# [YOUR OBJECTIVE]
Among the entries below, one stretch runs from the line that contains "carried.location, carried.rotation_quaternion = m.translation, q" through the line that contains "scene.view_settings.keyframe_insert(path, frame=frame(t))". Repeat that stretch exactly, ends included, and only that.

# [MATERIAL SHOWN]
— Start —

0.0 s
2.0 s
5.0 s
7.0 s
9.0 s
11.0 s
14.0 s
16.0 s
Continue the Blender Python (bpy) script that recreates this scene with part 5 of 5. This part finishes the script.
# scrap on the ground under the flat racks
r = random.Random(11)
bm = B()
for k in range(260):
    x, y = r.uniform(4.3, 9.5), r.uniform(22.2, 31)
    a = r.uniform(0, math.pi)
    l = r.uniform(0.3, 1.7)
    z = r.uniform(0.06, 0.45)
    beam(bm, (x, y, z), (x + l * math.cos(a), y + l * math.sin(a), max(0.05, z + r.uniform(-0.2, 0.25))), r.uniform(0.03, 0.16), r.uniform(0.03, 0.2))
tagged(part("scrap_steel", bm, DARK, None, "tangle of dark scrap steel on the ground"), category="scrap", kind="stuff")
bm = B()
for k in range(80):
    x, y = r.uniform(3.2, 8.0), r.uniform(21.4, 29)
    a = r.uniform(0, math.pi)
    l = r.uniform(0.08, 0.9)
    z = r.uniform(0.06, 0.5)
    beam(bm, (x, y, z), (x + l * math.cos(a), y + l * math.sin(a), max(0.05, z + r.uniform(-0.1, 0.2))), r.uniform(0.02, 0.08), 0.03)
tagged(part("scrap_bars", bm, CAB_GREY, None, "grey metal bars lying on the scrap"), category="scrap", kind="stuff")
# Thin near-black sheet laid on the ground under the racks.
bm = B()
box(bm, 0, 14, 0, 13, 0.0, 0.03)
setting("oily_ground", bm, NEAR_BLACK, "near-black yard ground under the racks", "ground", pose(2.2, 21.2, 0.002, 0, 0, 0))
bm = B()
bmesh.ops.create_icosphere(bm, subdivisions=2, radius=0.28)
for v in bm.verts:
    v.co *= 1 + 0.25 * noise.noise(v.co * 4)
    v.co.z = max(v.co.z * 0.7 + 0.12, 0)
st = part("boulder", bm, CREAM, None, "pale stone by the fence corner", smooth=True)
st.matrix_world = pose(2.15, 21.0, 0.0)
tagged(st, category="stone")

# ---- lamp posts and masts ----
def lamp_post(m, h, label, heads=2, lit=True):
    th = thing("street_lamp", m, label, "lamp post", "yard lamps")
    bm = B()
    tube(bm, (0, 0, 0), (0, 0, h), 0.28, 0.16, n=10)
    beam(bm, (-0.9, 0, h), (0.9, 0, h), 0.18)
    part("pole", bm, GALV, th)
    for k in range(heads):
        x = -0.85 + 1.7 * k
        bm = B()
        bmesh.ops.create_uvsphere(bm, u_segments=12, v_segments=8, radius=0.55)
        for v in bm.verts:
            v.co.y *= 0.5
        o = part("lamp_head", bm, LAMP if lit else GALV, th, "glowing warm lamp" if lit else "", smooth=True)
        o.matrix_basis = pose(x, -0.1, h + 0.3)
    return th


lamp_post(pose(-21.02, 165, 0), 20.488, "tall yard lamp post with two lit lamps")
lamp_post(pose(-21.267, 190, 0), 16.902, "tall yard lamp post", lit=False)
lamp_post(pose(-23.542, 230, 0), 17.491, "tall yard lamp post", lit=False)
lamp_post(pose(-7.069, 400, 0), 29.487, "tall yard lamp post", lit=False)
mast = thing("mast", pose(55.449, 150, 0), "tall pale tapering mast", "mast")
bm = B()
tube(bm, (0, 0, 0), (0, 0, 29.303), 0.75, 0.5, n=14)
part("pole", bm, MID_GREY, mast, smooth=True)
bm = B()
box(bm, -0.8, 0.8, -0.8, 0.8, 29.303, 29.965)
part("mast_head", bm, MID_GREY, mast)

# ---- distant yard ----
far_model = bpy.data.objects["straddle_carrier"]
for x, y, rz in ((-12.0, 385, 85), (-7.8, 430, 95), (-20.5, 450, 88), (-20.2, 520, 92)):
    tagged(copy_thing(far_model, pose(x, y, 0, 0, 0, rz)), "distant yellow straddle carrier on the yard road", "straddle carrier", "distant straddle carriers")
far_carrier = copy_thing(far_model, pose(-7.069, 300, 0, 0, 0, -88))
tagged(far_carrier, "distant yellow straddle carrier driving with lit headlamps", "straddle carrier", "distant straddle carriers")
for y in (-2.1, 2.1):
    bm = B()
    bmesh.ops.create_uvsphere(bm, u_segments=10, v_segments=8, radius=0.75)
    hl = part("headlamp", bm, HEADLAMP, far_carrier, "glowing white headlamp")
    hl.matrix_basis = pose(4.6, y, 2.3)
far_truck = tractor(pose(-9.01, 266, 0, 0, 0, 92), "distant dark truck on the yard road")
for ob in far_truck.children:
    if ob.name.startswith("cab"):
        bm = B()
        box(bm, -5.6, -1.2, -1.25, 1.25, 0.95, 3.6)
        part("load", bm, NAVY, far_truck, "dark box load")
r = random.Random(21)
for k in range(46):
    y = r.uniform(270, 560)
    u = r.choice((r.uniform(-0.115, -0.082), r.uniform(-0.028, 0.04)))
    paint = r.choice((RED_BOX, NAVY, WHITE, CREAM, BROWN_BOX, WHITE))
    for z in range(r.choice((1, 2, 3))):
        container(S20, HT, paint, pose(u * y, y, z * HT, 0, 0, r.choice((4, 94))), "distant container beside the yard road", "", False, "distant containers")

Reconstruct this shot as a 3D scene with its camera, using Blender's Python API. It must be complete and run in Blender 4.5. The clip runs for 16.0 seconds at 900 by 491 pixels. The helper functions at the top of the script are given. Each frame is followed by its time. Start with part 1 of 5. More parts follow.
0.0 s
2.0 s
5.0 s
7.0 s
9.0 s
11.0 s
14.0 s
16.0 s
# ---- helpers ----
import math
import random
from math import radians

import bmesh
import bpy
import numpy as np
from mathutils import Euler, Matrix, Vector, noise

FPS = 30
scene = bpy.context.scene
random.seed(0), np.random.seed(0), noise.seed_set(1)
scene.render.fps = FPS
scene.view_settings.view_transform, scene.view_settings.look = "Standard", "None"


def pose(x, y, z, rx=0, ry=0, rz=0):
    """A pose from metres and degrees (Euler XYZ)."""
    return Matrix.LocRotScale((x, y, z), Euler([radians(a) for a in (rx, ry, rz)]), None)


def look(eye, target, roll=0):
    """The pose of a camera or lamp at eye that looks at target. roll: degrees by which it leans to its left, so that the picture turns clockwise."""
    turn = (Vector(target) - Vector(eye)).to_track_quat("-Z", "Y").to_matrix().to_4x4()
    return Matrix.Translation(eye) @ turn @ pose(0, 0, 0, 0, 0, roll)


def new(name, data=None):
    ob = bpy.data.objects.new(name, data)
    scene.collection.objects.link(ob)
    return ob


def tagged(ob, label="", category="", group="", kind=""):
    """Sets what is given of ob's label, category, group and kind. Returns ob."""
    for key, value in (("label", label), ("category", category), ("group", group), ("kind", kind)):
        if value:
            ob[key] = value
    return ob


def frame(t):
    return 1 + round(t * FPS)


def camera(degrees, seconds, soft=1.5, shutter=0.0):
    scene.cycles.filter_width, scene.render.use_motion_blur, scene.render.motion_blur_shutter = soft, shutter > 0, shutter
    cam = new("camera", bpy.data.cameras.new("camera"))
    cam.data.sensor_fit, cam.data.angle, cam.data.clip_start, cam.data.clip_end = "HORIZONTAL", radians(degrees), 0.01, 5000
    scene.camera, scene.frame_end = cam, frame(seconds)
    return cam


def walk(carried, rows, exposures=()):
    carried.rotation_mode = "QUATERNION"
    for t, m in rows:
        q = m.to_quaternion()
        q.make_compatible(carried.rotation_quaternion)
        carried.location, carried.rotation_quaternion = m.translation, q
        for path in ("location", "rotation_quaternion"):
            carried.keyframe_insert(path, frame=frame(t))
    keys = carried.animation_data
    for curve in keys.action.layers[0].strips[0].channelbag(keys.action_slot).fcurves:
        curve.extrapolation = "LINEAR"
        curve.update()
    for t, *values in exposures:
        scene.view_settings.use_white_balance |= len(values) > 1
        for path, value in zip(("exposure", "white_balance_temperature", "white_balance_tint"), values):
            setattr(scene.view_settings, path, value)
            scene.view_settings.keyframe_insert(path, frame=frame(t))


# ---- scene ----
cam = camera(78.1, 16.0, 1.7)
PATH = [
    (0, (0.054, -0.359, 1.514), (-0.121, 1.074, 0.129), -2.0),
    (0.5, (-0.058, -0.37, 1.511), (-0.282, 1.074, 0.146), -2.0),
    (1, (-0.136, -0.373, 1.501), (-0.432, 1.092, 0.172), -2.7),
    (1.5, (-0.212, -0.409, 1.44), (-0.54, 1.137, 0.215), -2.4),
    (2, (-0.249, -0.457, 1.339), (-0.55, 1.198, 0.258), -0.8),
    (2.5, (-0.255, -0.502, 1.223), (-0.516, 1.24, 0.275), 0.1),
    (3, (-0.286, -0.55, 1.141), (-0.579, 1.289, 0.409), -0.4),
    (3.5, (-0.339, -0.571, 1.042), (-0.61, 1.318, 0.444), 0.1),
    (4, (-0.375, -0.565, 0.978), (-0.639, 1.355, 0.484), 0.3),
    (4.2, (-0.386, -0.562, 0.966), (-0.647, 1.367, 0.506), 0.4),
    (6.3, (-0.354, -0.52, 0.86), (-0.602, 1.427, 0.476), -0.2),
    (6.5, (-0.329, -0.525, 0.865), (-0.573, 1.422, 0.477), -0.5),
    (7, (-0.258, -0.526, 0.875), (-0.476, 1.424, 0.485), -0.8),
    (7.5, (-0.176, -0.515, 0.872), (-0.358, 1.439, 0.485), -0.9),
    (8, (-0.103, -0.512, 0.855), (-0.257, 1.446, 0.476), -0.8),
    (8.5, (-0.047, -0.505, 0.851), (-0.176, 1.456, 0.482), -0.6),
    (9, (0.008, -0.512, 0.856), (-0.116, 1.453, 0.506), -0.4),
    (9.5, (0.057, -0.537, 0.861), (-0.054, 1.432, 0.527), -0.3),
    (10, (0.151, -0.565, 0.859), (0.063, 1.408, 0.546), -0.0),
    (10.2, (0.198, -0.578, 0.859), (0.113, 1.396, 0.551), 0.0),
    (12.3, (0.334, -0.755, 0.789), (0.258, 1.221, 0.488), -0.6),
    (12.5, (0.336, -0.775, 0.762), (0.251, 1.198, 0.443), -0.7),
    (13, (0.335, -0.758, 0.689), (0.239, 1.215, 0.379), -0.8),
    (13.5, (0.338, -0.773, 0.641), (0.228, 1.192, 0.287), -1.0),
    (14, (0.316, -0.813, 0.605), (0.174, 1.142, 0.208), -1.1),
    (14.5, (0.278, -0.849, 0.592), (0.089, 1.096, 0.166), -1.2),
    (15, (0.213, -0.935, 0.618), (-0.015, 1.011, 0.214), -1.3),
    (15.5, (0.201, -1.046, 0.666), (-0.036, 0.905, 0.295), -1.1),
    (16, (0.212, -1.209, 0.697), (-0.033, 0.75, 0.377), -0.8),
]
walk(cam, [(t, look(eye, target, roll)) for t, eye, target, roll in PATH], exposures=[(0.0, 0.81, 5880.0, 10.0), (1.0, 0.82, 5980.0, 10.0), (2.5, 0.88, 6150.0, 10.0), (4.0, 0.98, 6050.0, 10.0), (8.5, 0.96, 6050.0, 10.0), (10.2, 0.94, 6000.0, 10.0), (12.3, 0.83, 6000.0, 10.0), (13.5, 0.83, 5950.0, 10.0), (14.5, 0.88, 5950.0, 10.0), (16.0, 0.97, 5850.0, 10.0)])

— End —

# [REPLY]
        carried.location, carried.rotation_quaternion = m.translation, q
        for path in ("location", "rotation_quaternion"):
            carried.keyframe_insert(path, frame=frame(t))
    keys = carried.animation_data
    for curve in keys.action.layers[0].strips[0].channelbag(keys.action_slot).fcurves:
        curve.extrapolation = "LINEAR"
        curve.update()
    for t, *values in exposures:
        scene.view_settings.use_white_balance |= len(values) > 1
        for path, value in zip(("exposure", "white_balance_temperature", "white_balance_tint"), values):
            setattr(scene.view_settings, path, value)
            scene.view_settings.keyframe_insert(path, frame=frame(t))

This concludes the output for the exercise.